Begin at the line that contains "scene.collection.objects.link(ob)", stop after the line that contains "scene.view_settings.keyframe_insert(path, frame=frame(t))", and reproduce only that span, unaltered.

Animation scripts:
- - -

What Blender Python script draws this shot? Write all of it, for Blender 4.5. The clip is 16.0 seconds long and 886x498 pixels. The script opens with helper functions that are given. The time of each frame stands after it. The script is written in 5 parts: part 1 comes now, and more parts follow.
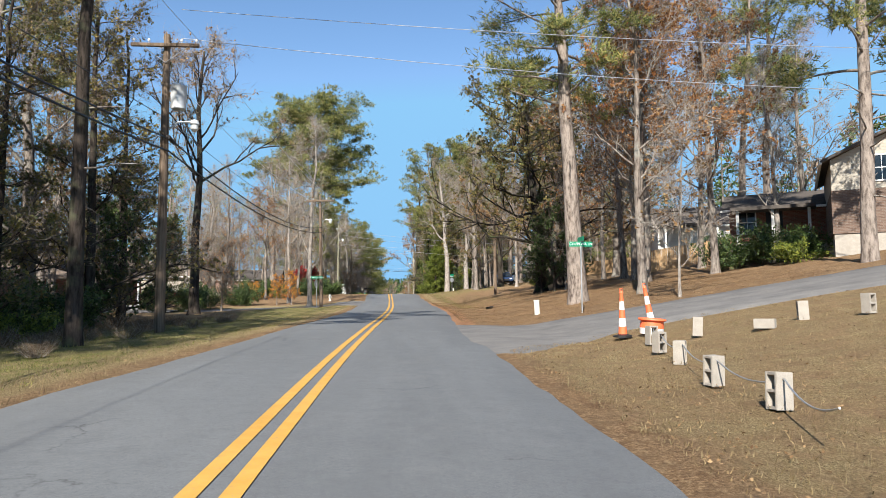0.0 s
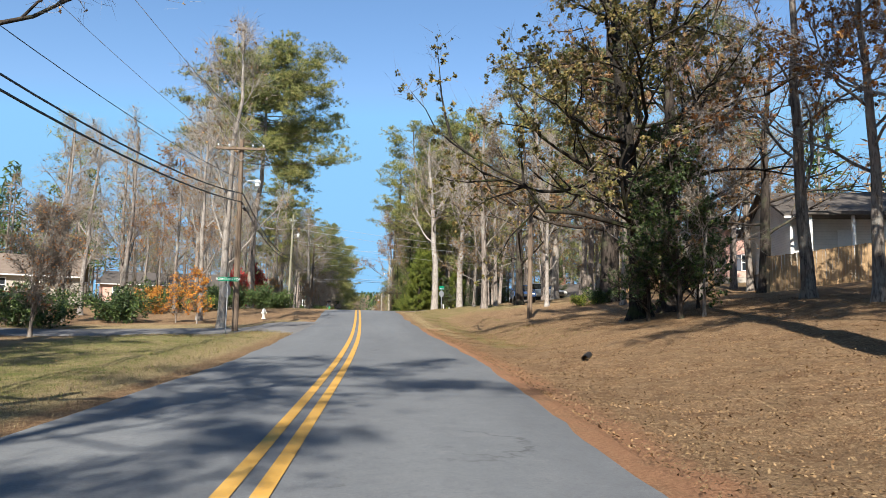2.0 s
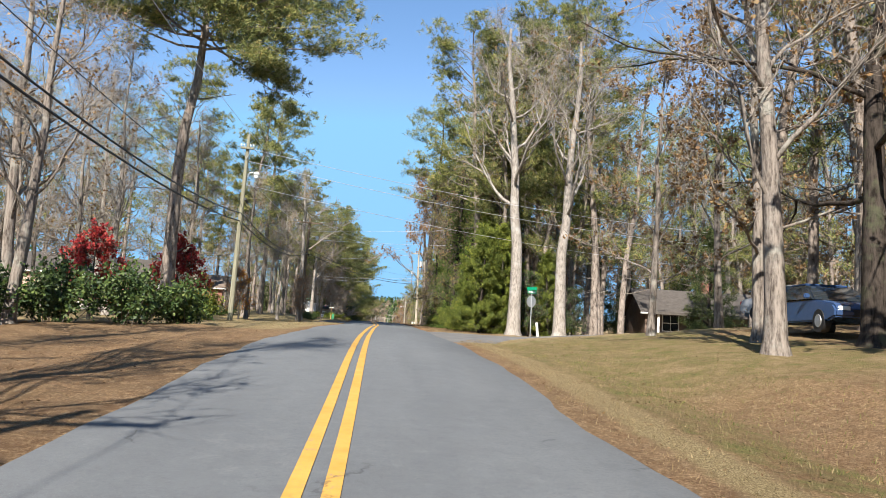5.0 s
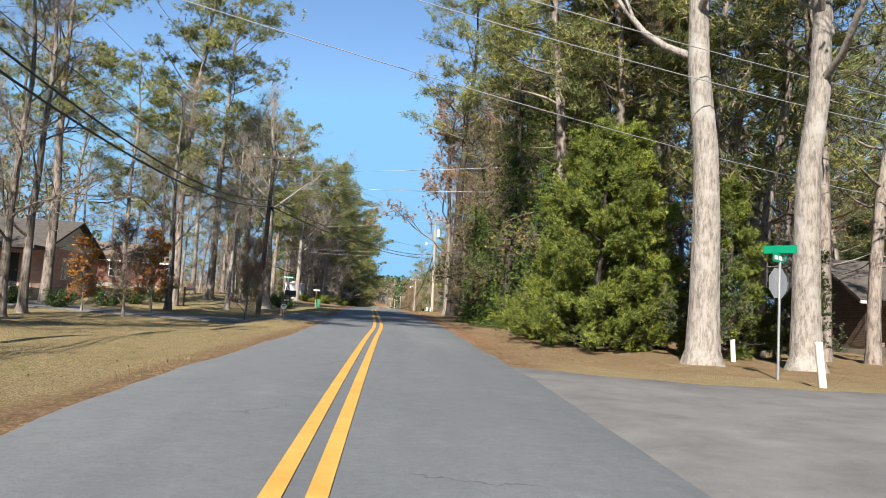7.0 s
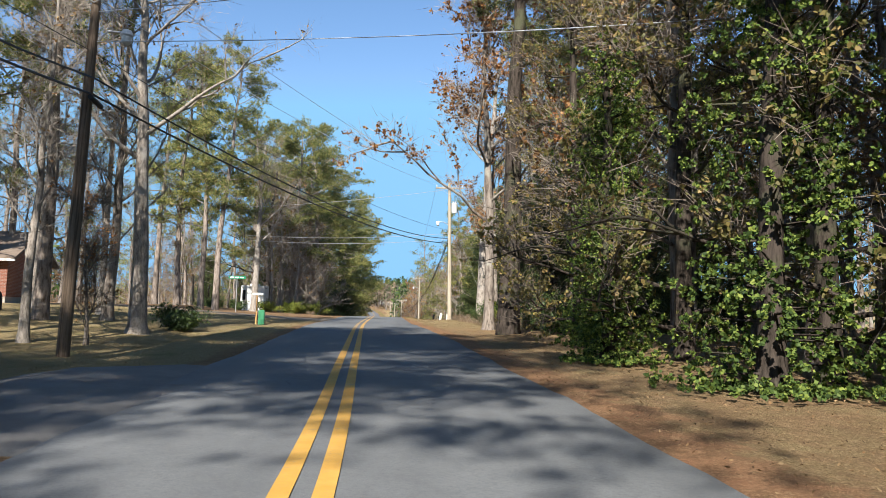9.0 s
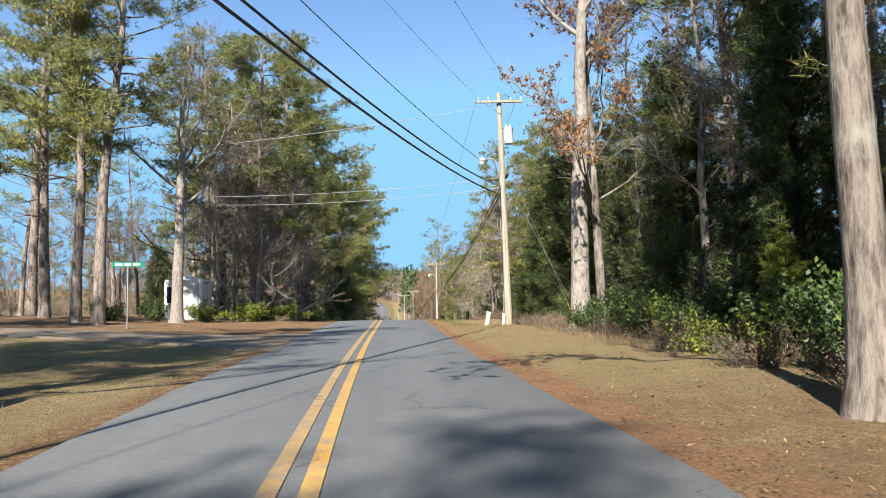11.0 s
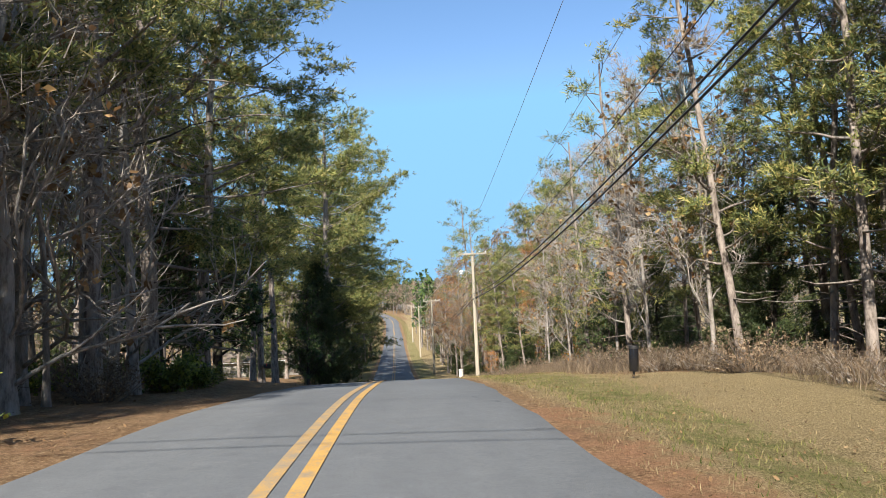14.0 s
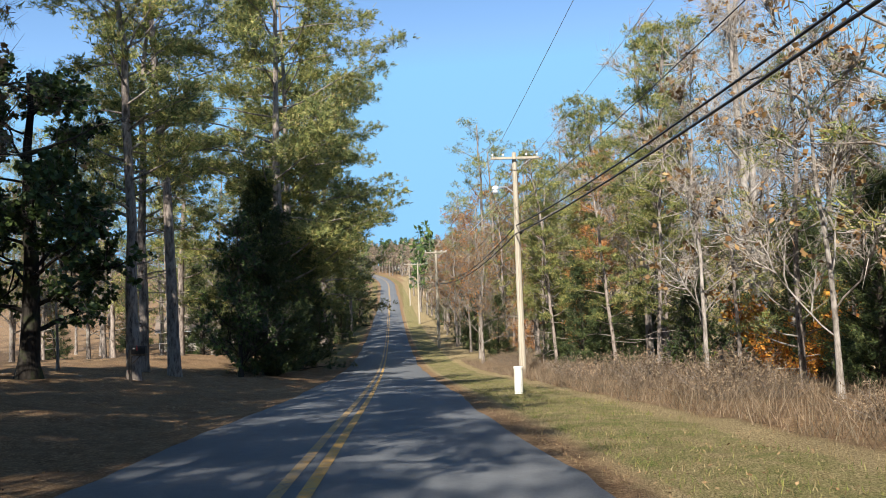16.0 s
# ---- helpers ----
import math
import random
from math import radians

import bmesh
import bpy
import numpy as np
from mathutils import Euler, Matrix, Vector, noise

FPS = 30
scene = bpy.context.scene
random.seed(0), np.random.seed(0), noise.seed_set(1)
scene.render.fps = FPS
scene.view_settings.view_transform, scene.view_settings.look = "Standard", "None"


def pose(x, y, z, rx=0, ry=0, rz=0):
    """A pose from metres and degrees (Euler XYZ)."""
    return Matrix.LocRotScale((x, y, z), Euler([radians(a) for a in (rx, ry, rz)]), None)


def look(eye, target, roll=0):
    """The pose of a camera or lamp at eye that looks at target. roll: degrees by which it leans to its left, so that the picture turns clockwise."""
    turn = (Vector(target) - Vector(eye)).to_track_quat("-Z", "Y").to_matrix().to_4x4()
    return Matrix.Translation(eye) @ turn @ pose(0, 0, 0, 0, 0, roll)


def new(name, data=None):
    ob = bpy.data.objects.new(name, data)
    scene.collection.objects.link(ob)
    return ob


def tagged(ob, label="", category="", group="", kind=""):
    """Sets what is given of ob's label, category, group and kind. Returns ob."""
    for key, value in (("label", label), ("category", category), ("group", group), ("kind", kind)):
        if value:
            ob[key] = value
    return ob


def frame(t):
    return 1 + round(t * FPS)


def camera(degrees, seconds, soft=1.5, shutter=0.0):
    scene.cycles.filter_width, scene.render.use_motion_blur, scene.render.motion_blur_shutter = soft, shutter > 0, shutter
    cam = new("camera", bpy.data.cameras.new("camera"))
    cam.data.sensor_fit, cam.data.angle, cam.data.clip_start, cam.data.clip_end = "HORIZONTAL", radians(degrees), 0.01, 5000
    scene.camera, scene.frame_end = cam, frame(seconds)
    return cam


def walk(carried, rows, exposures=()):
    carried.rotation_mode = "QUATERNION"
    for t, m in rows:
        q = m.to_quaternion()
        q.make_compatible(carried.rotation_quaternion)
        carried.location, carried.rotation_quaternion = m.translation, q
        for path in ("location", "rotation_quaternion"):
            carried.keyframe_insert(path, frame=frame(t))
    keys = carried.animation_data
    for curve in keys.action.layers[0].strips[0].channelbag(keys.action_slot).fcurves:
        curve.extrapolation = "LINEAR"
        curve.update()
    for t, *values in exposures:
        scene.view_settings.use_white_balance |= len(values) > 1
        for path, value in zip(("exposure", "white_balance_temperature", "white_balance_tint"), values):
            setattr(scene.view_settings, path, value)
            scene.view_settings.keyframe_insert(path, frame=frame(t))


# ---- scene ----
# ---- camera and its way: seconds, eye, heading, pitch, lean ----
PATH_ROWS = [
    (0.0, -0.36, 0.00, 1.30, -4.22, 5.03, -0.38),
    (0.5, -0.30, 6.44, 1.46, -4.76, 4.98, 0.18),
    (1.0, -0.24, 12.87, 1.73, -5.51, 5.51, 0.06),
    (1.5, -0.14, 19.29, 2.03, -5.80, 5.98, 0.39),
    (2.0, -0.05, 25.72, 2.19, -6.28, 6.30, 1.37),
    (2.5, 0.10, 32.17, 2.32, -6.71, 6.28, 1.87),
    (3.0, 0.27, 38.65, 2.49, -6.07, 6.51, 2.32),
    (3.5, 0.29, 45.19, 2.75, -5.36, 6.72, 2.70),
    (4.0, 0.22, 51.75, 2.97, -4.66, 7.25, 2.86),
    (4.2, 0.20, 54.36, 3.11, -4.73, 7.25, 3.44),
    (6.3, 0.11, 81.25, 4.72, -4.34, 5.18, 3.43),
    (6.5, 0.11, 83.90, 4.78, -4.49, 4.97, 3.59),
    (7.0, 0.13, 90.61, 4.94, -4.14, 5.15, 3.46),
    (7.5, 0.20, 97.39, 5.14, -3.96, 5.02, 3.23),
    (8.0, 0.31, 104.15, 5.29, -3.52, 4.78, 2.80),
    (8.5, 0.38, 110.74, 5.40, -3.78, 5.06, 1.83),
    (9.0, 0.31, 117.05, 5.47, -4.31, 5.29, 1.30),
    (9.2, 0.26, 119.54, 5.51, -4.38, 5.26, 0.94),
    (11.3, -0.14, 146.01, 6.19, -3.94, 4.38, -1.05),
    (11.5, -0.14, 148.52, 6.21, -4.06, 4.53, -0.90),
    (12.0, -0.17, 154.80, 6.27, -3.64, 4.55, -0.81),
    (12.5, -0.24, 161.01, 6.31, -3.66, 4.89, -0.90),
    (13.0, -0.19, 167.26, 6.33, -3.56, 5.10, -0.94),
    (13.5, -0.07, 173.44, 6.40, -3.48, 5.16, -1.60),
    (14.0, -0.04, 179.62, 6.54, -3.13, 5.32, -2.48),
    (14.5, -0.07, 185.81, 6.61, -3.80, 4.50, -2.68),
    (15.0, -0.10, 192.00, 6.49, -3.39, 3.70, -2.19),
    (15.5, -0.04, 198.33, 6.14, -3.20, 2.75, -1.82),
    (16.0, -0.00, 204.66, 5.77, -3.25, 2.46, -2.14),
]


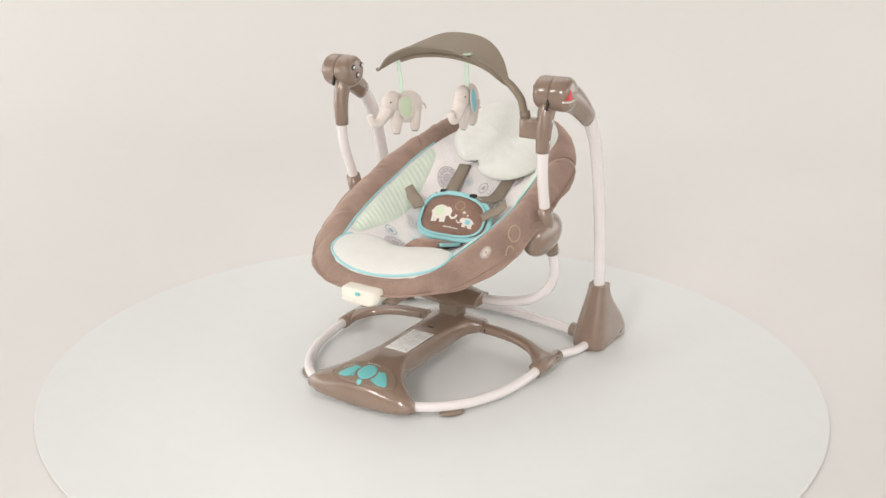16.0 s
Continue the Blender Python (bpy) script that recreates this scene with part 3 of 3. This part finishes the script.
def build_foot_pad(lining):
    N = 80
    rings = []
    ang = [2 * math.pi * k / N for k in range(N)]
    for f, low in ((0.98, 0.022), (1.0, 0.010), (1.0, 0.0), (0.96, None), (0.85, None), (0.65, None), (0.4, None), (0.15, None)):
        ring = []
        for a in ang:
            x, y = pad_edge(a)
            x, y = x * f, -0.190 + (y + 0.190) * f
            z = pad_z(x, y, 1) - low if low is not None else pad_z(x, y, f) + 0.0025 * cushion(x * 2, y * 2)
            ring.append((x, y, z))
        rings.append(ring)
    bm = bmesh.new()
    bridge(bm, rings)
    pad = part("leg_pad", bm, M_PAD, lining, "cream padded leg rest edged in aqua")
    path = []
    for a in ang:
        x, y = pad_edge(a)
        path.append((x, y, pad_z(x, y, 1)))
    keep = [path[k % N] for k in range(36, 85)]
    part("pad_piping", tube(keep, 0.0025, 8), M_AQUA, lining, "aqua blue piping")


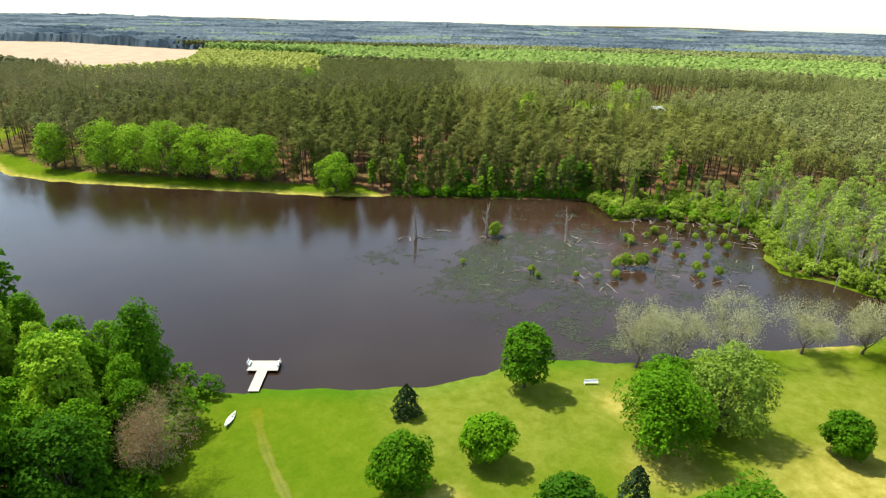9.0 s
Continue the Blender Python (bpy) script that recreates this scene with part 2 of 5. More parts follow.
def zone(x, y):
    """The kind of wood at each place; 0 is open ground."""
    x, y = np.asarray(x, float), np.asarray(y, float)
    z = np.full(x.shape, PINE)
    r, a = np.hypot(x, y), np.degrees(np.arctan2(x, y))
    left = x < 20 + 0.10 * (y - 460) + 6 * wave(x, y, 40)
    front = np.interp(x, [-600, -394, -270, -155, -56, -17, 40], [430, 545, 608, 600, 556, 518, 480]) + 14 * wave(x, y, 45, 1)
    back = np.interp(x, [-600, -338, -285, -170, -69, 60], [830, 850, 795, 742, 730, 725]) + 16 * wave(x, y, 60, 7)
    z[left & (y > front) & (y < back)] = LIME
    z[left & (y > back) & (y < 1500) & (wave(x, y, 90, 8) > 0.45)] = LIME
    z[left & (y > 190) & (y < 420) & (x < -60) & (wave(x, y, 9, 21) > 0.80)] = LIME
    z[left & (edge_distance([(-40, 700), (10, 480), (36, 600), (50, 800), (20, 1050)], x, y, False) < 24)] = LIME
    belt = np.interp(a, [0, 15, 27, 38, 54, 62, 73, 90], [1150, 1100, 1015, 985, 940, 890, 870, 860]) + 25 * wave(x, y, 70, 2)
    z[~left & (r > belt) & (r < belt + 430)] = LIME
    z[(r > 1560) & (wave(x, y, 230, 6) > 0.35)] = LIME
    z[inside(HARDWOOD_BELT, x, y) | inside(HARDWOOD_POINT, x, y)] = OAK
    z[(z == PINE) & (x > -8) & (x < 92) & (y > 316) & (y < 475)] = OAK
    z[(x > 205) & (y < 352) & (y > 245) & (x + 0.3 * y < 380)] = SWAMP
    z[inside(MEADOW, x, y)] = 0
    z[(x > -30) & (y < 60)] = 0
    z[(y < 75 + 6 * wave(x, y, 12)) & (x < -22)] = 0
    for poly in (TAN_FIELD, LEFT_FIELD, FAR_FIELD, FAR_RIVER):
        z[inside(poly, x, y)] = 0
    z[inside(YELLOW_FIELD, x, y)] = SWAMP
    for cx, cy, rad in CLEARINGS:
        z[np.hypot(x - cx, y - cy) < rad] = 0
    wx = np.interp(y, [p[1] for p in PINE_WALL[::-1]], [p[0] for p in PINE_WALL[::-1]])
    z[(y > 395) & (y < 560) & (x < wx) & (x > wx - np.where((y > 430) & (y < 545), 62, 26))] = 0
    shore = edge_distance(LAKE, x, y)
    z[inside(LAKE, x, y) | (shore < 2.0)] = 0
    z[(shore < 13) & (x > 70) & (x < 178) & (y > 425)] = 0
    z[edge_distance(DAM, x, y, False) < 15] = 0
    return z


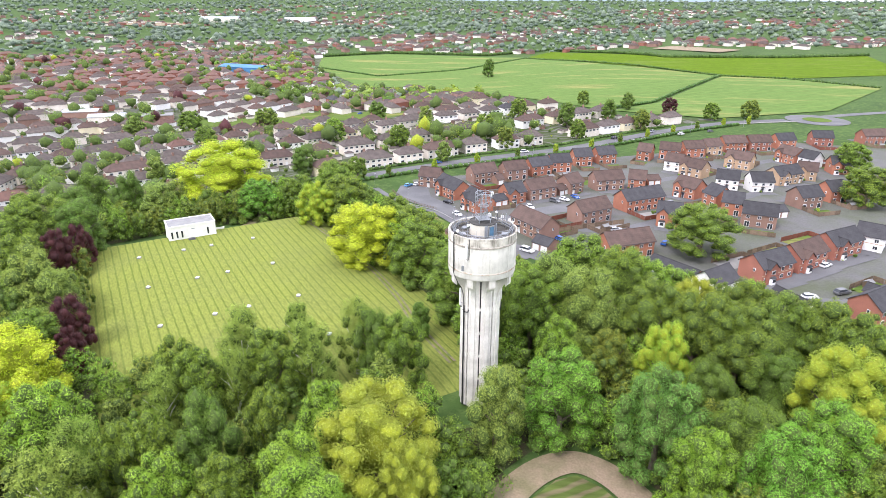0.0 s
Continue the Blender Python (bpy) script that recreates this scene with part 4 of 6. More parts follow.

- - -

Reply>
    scene.collection.objects.link(ob)
    return ob


def tagged(ob, label="", category="", group="", kind=""):
    """Sets what is given of ob's label, category, group and kind. Returns ob."""
    for key, value in (("label", label), ("category", category), ("group", group), ("kind", kind)):
        if value:
            ob[key] = value
    return ob


def frame(t):
    return 1 + round(t * FPS)


def camera(degrees, seconds, soft=1.5, shutter=0.0):
    scene.cycles.filter_width, scene.render.use_motion_blur, scene.render.motion_blur_shutter = soft, shutter > 0, shutter
    cam = new("camera", bpy.data.cameras.new("camera"))
    cam.data.sensor_fit, cam.data.angle, cam.data.clip_start, cam.data.clip_end = "HORIZONTAL", radians(degrees), 0.01, 5000
    scene.camera, scene.frame_end = cam, frame(seconds)
    return cam


def walk(carried, rows, exposures=()):
    carried.rotation_mode = "QUATERNION"
    for t, m in rows:
        q = m.to_quaternion()
        q.make_compatible(carried.rotation_quaternion)
        carried.location, carried.rotation_quaternion = m.translation, q
        for path in ("location", "rotation_quaternion"):
            carried.keyframe_insert(path, frame=frame(t))
    keys = carried.animation_data
    for curve in keys.action.layers[0].strips[0].channelbag(keys.action_slot).fcurves:
        curve.extrapolation = "LINEAR"
        curve.update()
    for t, *values in exposures:
        scene.view_settings.use_white_balance |= len(values) > 1
        for path, value in zip(("exposure", "white_balance_temperature", "white_balance_tint"), values):
            setattr(scene.view_settings, path, value)
            scene.view_settings.keyframe_insert(path, frame=frame(t))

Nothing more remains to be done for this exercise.